Adopter une telle loi dans un pays comme le Burkina, est-ce, selon vous, opportun ?

Une telle loi est franchement inopportune à un moment où le principal objectif devrait être la lutte contre la stigmatisation, la solidarité vis-à-vis des patients, l’accès universel au traitement et son corollaire qui est de permettre cet accès, en rendant des médicaments gratuits, c’est-à-dire de faire accepter à la société que la santé individuelle est un bien collectif. Cette loi est à contre-courant de ce que l’on souhaite. La maladie, ce n’est pas une faute, même si dans certaines cultures on considère que c’est une punition. C’est juste un virus.

Cette loi est donc inappropriée puisque non seulement cela ne va pas régler le problème, mais en plus, c’est contre-productif ; et cela va à l’encontre de ce qu’on recherche, qui est bien le contraire de stigmatiser les malades. La première chose à faire pour renforcer la prévention, c’est se faire dépister. Mais est-ce que cette loi va favoriser le dépistage ? Non, puisque qu’elle dit que si vous ne savez pas, vous ne serez pas puni ; mais que par contre si vous savez, vous le serez. Le plus simple, ce n’est pas de savoir.

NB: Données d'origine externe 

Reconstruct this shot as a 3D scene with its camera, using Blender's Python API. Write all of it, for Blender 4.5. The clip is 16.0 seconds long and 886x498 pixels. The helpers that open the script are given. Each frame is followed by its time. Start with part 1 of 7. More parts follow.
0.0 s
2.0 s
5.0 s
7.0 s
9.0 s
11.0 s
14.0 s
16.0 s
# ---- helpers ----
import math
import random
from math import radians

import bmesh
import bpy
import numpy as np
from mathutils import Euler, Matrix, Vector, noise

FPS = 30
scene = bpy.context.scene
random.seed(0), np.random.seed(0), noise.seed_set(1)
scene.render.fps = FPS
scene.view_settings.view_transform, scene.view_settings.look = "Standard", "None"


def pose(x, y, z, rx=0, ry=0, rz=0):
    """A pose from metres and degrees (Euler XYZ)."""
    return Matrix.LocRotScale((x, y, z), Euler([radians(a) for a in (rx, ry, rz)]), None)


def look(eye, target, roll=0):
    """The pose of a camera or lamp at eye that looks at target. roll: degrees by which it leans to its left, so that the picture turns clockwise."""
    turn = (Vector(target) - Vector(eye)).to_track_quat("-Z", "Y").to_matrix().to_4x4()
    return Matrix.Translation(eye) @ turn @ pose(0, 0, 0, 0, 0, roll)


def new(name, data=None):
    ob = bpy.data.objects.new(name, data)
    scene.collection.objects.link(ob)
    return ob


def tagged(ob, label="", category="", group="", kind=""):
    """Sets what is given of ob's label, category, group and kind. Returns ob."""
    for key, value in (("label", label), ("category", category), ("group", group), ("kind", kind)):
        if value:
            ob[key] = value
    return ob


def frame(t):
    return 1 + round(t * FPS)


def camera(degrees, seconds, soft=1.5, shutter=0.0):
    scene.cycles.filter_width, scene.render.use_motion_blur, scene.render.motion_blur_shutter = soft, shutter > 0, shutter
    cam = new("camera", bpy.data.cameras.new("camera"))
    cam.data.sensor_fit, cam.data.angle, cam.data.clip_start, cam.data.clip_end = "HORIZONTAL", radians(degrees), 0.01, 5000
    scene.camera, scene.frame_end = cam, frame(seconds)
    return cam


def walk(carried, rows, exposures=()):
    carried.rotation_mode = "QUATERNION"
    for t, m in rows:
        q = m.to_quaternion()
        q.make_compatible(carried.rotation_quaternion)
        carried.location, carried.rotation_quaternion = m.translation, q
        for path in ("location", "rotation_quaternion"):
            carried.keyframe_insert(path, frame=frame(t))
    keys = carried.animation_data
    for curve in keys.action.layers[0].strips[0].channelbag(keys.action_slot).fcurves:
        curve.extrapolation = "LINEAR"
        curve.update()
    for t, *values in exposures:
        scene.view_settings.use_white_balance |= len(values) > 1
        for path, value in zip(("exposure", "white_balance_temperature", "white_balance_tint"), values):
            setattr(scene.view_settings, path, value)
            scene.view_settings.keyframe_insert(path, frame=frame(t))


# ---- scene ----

Ensuite, cette loi dit, si vous transmettez, vous serez puni, mais en France, la moitié des couples sérodifférents, comme on le dit, le font en toute conscience. Enfin, elle est inapplicable, puisque comment allez-vous prouver que l’un a été contaminé avant l’autre ? Déjà en France, on a du mal avec toutes les méthodes, à le démontrer, parce qu’il faut avancer la preuve qu’il y a eu un test négatif avant, que l’autre était positif avant, et qui était le premier contaminé.